I don’t know about you, but I found that passage very inspiring when I first read it a few years ago and it continues to give me something to work towards.

My research from grilling other mothers about how they do it or have done it is telling me that it is definitely possible to run a home smoothly day-by-day which has a bunch of young children in it.

It requires planning, delegation, and consistent execution.

And flexibility … otherwise everyone could end up very well organised and in a perfect show home of a house, but completely miserable.

I’m aiming for a level of efficiency, but not an unrealistic perfection.

I’m still in the setting up stage, and we’re training the children to take on some more of the chores at home, which in itself takes up a lot of time and mental space.

And so practical things are taking up most of my waking thoughts, and the children’s as well, because they really have to concentrate when they are stacking the dishwasher or pegging clothing on the clothesline at the moment.

We aren’t at the ‘chat while we work’ stage yet.
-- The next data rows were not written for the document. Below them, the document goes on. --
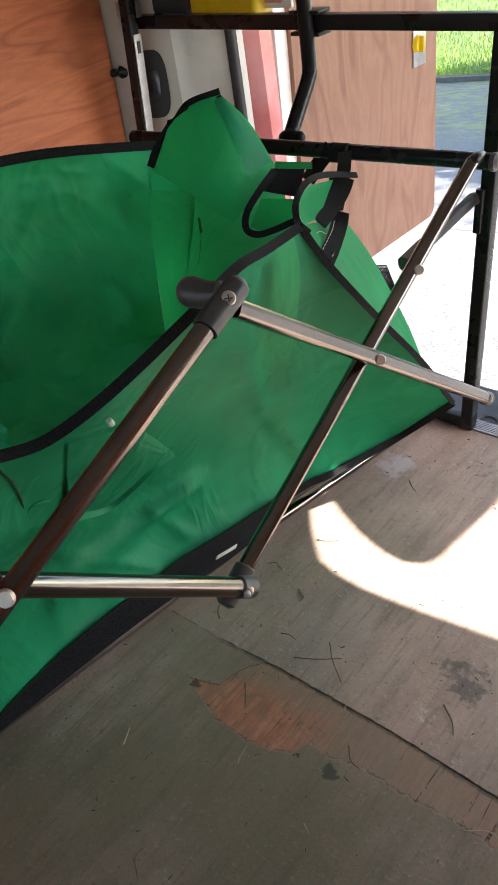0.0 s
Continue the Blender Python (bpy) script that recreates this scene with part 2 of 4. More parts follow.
JOINT_LINE = ((-1.5, 0.690), (-0.685, 0.690), (-0.55, 0.697), (-0.34, 0.697), (-0.16, 0.688), (0.034, 0.681), (1.2, 0.64))
SPOTS = (
    (-0.310, 0.831, 0.10, (0.05, 0.05, 0.05), 0.6, 30.0, 0.75),
    (-0.330, 0.742, 0.05, (0.62, 0.6, 0.56), 0.7, 120.0, 0.95),
    (-0.100, 0.786, 0.045, (0.66, 0.64, 0.6), 0.8, 130.0, 0.75),
    (-0.201, 0.737, 0.016, (0.66, 0.64, 0.6), 0.7, 150.0, 0.6),
    (-0.666, 1.231, 0.09, (0.5, 0.51, 0.56), 0.45, 22.0, 0.7),
    (-0.101, 1.033, 0.14, (0.62, 0.58, 0.55), 0.5, 22.0, 0.6),
    (-0.506, 1.300, 0.10, (0.09, 0.07, 0.06), 0.6, 55.0, 1.0),
    (-0.158, 0.816, 0.08, (0.12, 0.13, 0.17), 0.4, 30.0, 0.7),
    (-0.387, 0.593, 0.03, (0.04, 0.045, 0.03), 0.8, 70.0, 0.6),
    (-0.642, 0.602, 0.022, (0.03, 0.026, 0.02), 0.85, 80.0, 0.6),
    (-0.440, 0.590, 0.013, (0.03, 0.026, 0.02), 0.85, 90.0, 0.7),
)

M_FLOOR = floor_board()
M_PLY_WALL = plywood("wall_plywood", (0.6, 0.18, 0.074), (0.5, 0.14, 0.056), (0.38, 0.095, 0.036), (1, 2.2, 15), 9.0)
M_PLY_DOOR = plywood("door_plywood", (0.29, 0.142, 0.092), (0.245, 0.113, 0.071), (0.19, 0.08, 0.048), (1, 7, 2.1), 10.0)
M_PAINT = worn("van_paint", (0.8, 0.78, 0.74), (0.7, 0.68, 0.64), 0.3, 0.0, 14, 0.03)
M_PAINT_DULL = worn("inner_paint", (0.55, 0.53, 0.49), (0.45, 0.43, 0.4), 0.5, 0.0, 20, 0.06)
M_BULK = worn("bulkhead_paint", (0.2, 0.2, 0.19), (0.13, 0.13, 0.12), 0.6, 0.0, 20, 0.06)
M_HEADLINER = worn("roof_liner", (0.5, 0.49, 0.47), (0.42, 0.41, 0.4), 0.8, 0.0, 30, 0.1)
M_PAINT_SHADED = worn("pillar_paint_shaded", (0.52, 0.475, 0.43), (0.43, 0.39, 0.35), 0.45, 0.0, 14, 0.03)
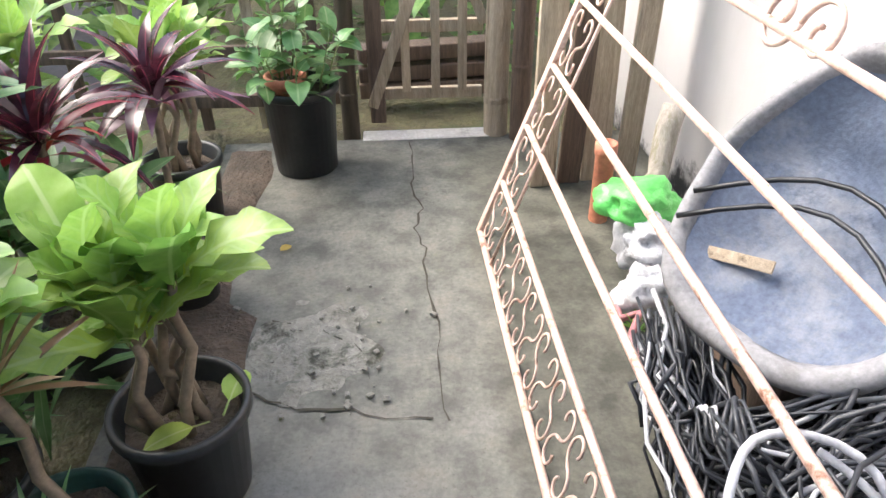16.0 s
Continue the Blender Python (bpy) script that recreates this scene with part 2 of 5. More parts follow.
BARK_GREY = surf("grey_bark", (0.34, 0.30, 0.25), (0.50, 0.45, 0.39), 0.75, 6, 60, 0.6, stretch=(5, 5, 0.8), stain=(0.23, 0.22, 0.12), dist=0.008)
NET = surf("black_netting", (0.007, 0.007, 0.009), (0.022, 0.022, 0.028), 0.6, 20, 90, 0.5)
STRING = surf("pale_string", (0.45, 0.43, 0.42), (0.6, 0.58, 0.58), 0.6, 20, 80, 0.1)
PVC = surf("grey_white_plastic", (0.62, 0.61, 0.60), (0.72, 0.70, 0.69), 0.4, 8, 60, 0.1, stain=(0.40, 0.36, 0.33))
BLOCK = surf("pale_block", (0.50, 0.47, 0.43), (0.62, 0.59, 0.55), 0.85, 6, 70, 0.8, stain=(0.27, 0.25, 0.22), stain_at=(0.58, 0.68), dist=0.008)
WHITE_POT = surf("white_plastic", (0.66, 0.66, 0.67), (0.76, 0.76, 0.77), 0.35, 9, 60, 0.08, stain=(0.45, 0.43, 0.41), stain_at=(0.62, 0.72))
BLACK_POT = surf("black_plastic", (0.012, 0.014, 0.015), (0.035, 0.037, 0.038), 0.38, 8, 60, 0.15, stain=(0.08, 0.075, 0.065), stain_at=(0.6, 0.75))
GREEN_POT = surf("dark_green_plastic", (0.010, 0.035, 0.030), (0.022, 0.06, 0.05), 0.35, 8, 60, 0.12, stain=(0.06, 0.06, 0.05), stain_at=(0.6, 0.75))
BROWN_POT = surf("brown_clay", (0.05, 0.030, 0.022), (0.105, 0.062, 0.045), 0.6, 7, 60, 0.3, stain=(0.05, 0.055, 0.03))
ROSE_POT = surf("faded_rose_plastic", (0.30, 0.10, 0.12), (0.42, 0.20, 0.20), 0.5, 7, 60, 0.2, stain=(0.35, 0.26, 0.22))
TERRA = surf("terracotta", (0.36, 0.13, 0.075), (0.48, 0.20, 0.12), 0.6, 7, 60, 0.2, stain=(0.3, 0.2, 0.15))
BLUE = surf("blue_plastic", (0.004, 0.085, 0.38), (0.012, 0.125, 0.52), 0.22, 6, 60, 0.12, stain=(0.05, 0.11, 0.33), stain_at=(0.6, 0.75), rough_var=0.1)
ORANGE = surf("orange_plastic", (0.72, 0.26, 0.06), (0.80, 0.36, 0.12), 0.4, 10, 60, 0.08)
GREEN_CAP = surf("green_plastic", (0.01, 0.32, 0.09), (0.02, 0.42, 0.13), 0.35, 10, 60, 0.05)
def mossy_rust():
    """Rust with dark scale, olive moss and pale specks; streaked downwards."""
    m, nt, b, _ = nodes_of("mossy_rusted_steel")
    n1, n2, n3 = noise_of(nt, 3.2, 6, 0.6, (1, 1, 0.55)), noise_of(nt, 8, 8, 0.72, (1, 1, 0.6)), noise_of(nt, 45, 5, 0.7)
    col = mixc(nt, ramp(nt, n2, [(0.36, (0,)), (0.62, (1,))]), (0.05, 0.022, 0.014), (0.15, 0.055, 0.026))
    col = mixc(nt, ramp(nt, n1, [(0.47, (0,)), (0.56, (0.9,))]), col, (0.17, 0.145, 0.05))
    col = mixc(nt, ramp(nt, noise_of(nt, 5.5, 9, 0.75), [(0.50, (0,)), (0.56, (0.92,))]), col, (0.018, 0.014, 0.012))
    col = mixc(nt, ramp(nt, n3, [(0.60, (0,)), (0.70, (0.6,))]), col, (0.24, 0.20, 0.15))
    nt.links.new(col, b.inputs["Base Color"])
    nt.links.new(math_node(nt, "MULTIPLY_ADD", n2, 0.5, 0.3), b.inputs["Roughness"])
    bump(nt, b, math_node(nt, "ADD", n2, math_node(nt, "MULTIPLY", n3, 0.4)), 0.8, 0.008)
    return m


DRUM = mossy_rust()
RUST = surf("rusted_steel", (0.028, 0.014, 0.010), (0.15, 0.048, 0.02), 0.5, 6, 50, 0.7, stain=(0.10, 0.095, 0.032), stain_at=(0.50, 0.58), dist=0.006)
PAIL = surf("dull_pail_plastic", (0.50, 0.47, 0.47), (0.62, 0.58, 0.58), 0.45, 6, 60, 0.15, stain=(0.38, 0.22, 0.22), stain_at=(0.56, 0.7))
MAROON = surf("maroon_plastic", (0.16, 0.045, 0.05), (0.24, 0.085, 0.085), 0.4, 6, 60, 0.15, stain=(0.30, 0.22, 0.21), stain_at=(0.55, 0.7))
SHEET = sheer_plastic()
PET = clear_plastic("clear_bottle_plastic", (0.82, 0.83, 0.78), 0.66)
PETWATER = clear_plastic("cloudy_water", (0.55, 0.53, 0.30), 0.5)
WATER = surf("dark_water", (0.006, 0.008, 0.008), (0.012, 0.014, 0.012), 0.05, 4, 40, 0.03, rough_var=0.02)
ROCK = surf("rough_rock", (0.17, 0.15, 0.125), (0.36, 0.31, 0.265), 0.9, 9, 45, 1.0, stain=(0.06, 0.055, 0.045), stain_at=(0.5, 0.6), dist=0.02)
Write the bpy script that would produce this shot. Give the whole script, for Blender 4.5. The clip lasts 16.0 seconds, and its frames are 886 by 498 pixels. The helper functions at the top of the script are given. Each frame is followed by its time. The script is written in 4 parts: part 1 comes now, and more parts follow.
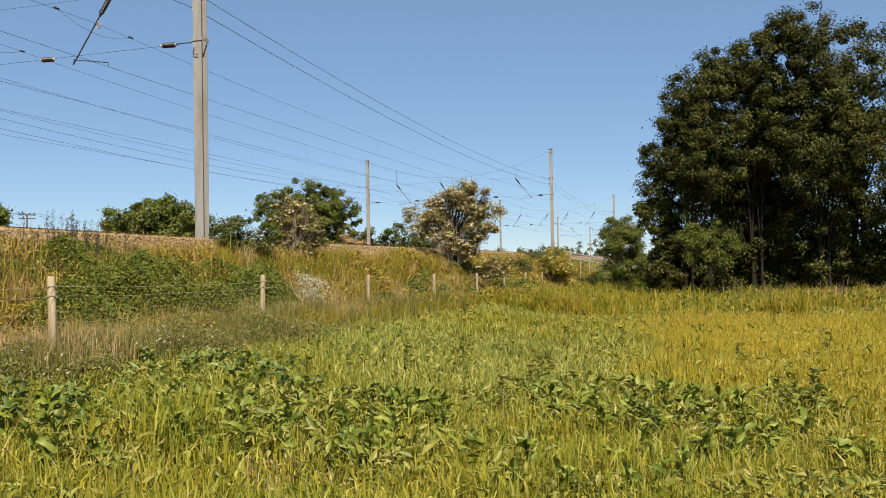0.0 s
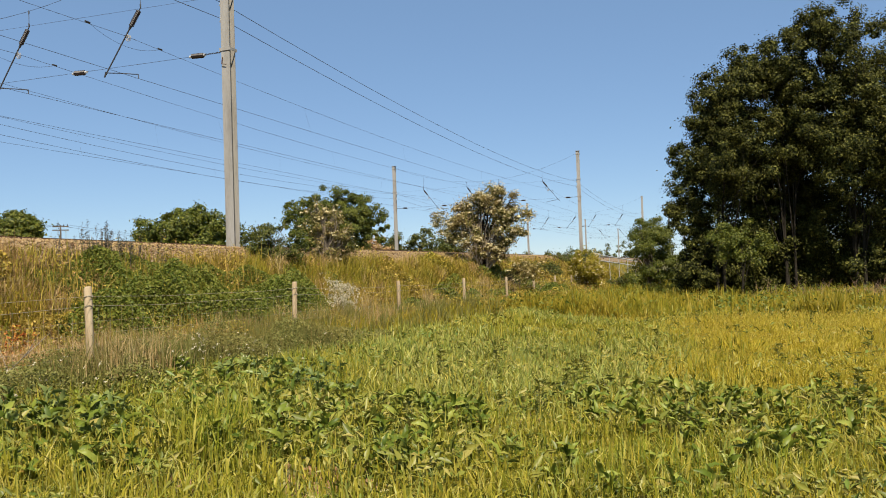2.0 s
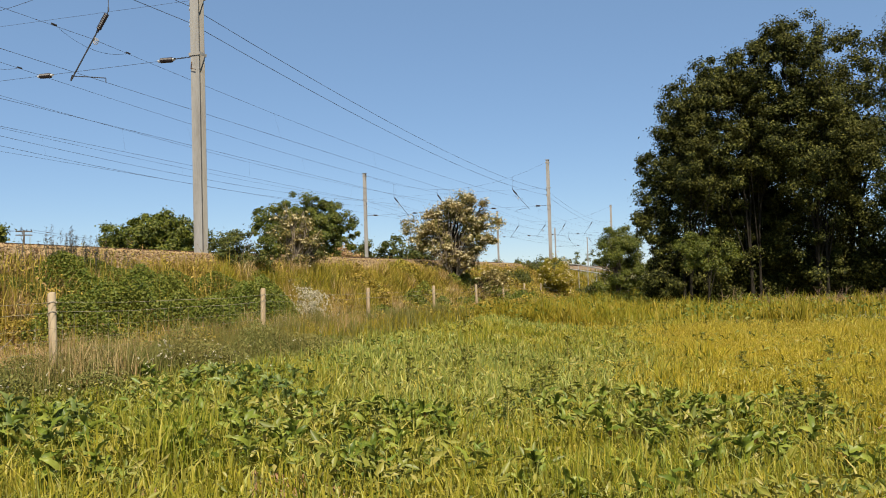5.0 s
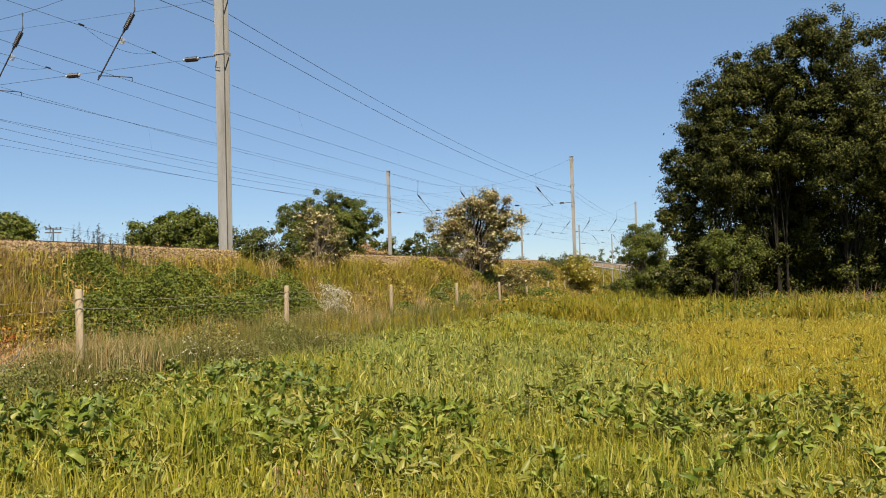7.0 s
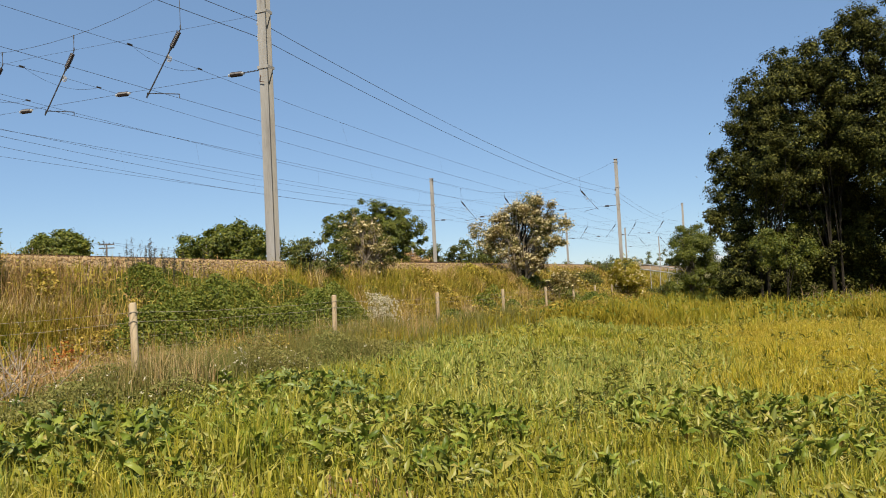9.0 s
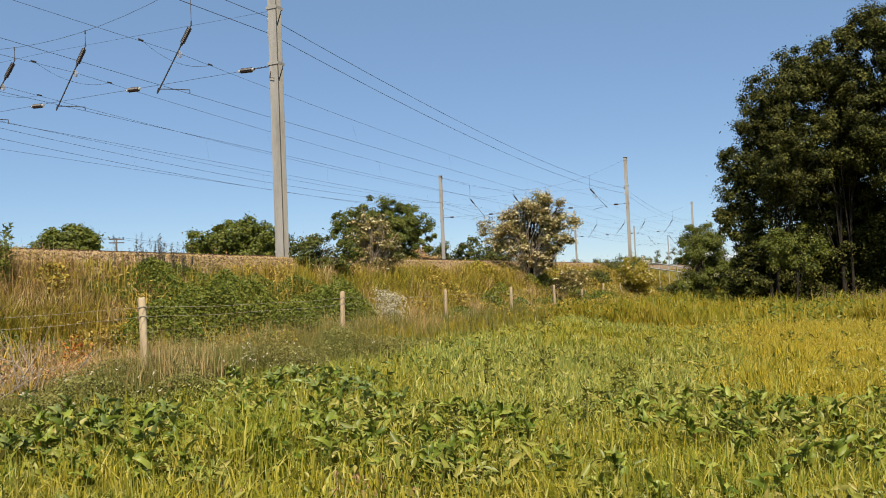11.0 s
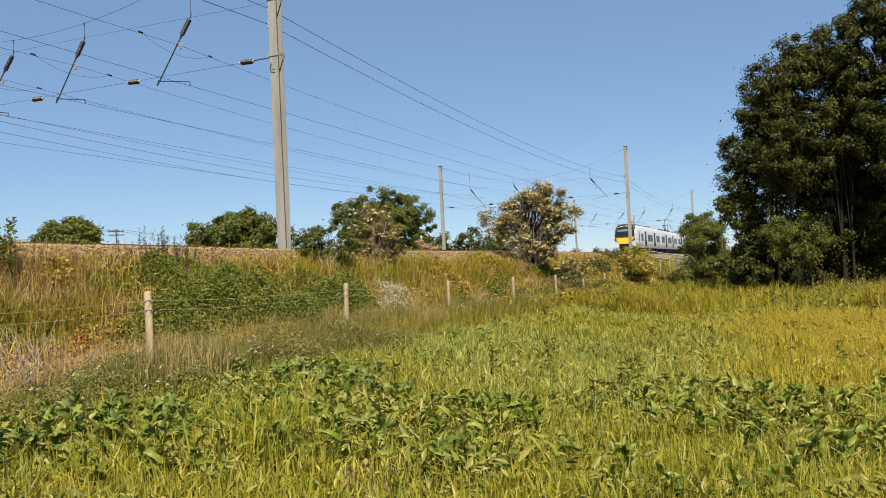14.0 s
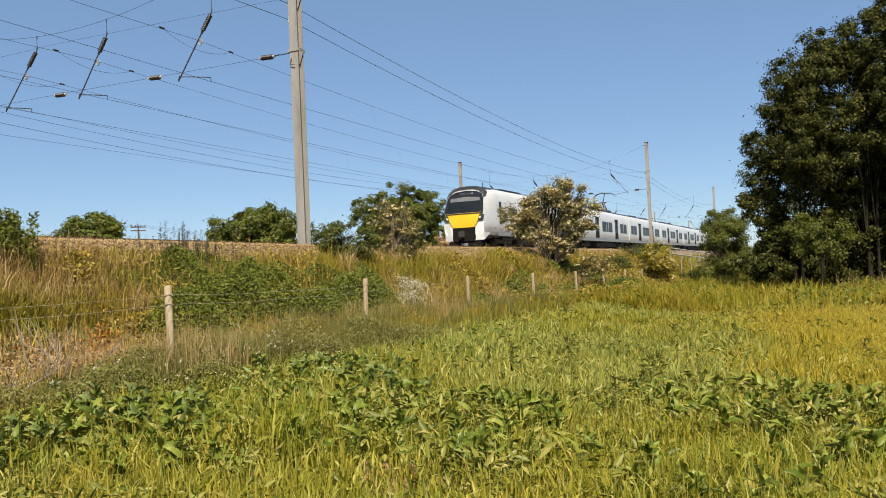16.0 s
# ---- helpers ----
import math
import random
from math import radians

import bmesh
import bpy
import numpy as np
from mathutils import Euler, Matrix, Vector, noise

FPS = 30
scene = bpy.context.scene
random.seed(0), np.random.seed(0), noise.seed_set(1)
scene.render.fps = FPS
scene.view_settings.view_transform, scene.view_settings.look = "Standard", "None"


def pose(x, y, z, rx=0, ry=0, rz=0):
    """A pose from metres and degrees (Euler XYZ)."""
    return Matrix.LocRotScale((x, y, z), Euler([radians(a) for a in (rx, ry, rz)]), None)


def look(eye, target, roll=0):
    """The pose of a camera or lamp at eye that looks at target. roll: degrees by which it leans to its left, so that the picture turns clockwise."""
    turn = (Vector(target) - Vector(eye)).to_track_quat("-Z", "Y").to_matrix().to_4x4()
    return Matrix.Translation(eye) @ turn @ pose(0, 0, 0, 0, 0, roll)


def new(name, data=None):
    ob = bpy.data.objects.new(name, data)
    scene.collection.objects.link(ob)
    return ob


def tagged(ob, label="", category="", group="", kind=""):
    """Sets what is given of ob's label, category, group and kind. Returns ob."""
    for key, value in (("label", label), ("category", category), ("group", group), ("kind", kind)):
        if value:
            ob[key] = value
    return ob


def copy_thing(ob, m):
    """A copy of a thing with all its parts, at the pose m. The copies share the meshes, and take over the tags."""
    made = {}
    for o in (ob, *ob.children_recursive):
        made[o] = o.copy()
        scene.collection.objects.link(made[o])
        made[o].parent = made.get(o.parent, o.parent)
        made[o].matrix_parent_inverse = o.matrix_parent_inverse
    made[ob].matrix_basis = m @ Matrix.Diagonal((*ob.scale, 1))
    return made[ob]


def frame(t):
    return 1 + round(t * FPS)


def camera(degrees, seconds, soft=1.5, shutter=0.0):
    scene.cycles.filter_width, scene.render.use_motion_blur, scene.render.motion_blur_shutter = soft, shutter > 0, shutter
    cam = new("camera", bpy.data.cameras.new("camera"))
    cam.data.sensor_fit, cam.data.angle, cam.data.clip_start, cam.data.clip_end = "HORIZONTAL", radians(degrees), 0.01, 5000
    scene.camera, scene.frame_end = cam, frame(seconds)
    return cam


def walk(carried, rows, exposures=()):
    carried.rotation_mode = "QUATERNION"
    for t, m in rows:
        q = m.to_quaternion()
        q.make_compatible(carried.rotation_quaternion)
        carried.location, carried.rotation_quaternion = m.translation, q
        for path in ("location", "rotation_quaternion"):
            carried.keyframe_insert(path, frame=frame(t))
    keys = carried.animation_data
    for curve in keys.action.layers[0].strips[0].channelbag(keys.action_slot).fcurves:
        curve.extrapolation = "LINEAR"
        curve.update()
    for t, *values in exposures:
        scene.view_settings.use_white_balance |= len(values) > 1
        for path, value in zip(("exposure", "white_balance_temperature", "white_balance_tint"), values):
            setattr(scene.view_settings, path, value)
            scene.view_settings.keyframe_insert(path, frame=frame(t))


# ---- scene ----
cam = camera(56.7, 16.0, soft=0.95)
PATH = [
    (0, (-0.049, 0.688, 1.308), (-0.053, 2.687, 1.362), -1.1),
    (0.5, (-0.034, 0.702, 1.313), (-0.069, 2.701, 1.379), -1.2),
    (1, (-0.074, 0.721, 1.309), (-0.144, 2.718, 1.378), -1.4),
    (1.5, (-0.101, 0.737, 1.308), (-0.179, 2.735, 1.373), -1.7),
    (2, (-0.116, 0.741, 1.305), (-0.186, 2.739, 1.372), -2.0),
    (2.5, (-0.114, 0.712, 1.3), (-0.167, 2.71, 1.368), -1.9),
    (3, (-0.122, 0.736, 1.306), (-0.153, 2.735, 1.378), -1.8),
    (3.5, (-0.117, 0.719, 1.307), (-0.128, 2.718, 1.384), -2.0),
    (4, (-0.11, 0.697, 1.298), (-0.112, 2.695, 1.382), -2.0),
    (6.3, (-0.101, 0.744, 1.303), (-0.114, 2.743, 1.38), -1.1),
    (6.5, (-0.083, 0.726, 1.295), (-0.113, 2.724, 1.371), -1.0),
    (7, (-0.08, 0.712, 1.303), (-0.135, 2.71, 1.381), -1.7),
    (7.5, (-0.079, 0.728, 1.308), (-0.15, 2.725, 1.388), -2.1),
    (8, (-0.083, 0.715, 1.3), (-0.175, 2.712, 1.386), -2.6),
    (8.5, (-0.082, 0.718, 1.293), (-0.213, 2.712, 1.382), -3.0),
    (9, (-0.095, 0.725, 1.3), (-0.258, 2.716, 1.399), -2.9),
    (11.5, (-0.093, 0.712, 1.303), (-0.279, 2.701, 1.394), -2.4),
    (12, (-0.09, 0.704, 1.301), (-0.28, 2.693, 1.39), -2.4),
    (12.5, (-0.117, 0.72, 1.313), (-0.306, 2.709, 1.399), -2.7),
    (13, (-0.151, 0.696, 1.335), (-0.341, 2.685, 1.418), -2.7),
    (13.5, (-0.147, 0.689, 1.345), (-0.334, 2.679, 1.421), -2.8),
    (14, (-0.167, 0.719, 1.328), (-0.351, 2.71, 1.397), -2.8),
    (14.5, (-0.153, 0.709, 1.332), (-0.34, 2.699, 1.398), -2.6),
    (15, (-0.172, 0.748, 1.318), (-0.366, 2.738, 1.381), -2.7),
    (15.5, (-0.186, 0.779, 1.311), (-0.392, 2.768, 1.371), -2.7),
    (16, (-0.183, 0.791, 1.316), (-0.414, 2.776, 1.378), -2.6),
]
walk(cam, [(t, look(eye, target, roll)) for t, eye, target, roll in PATH])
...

But hopefully I will little by little be able to carve out more time each day to spend on the sorts of conversations and encounters that I know the children really love, and which give me an insight into their minds.

In the meantime we have opportunities such as the weekend away at a mother and daughter school camp that Naomi and I have just enjoyed.

What a luxury it was to spend lots of time just having fun with her, to write her a love note, play games of her choosing and talk to her friends and their mothers!

We’ve neglected holiday time – actual getting away from the house for a few days – for years, but we both came back so refreshed from our weekend away that I’m already planning a family trip for very soon.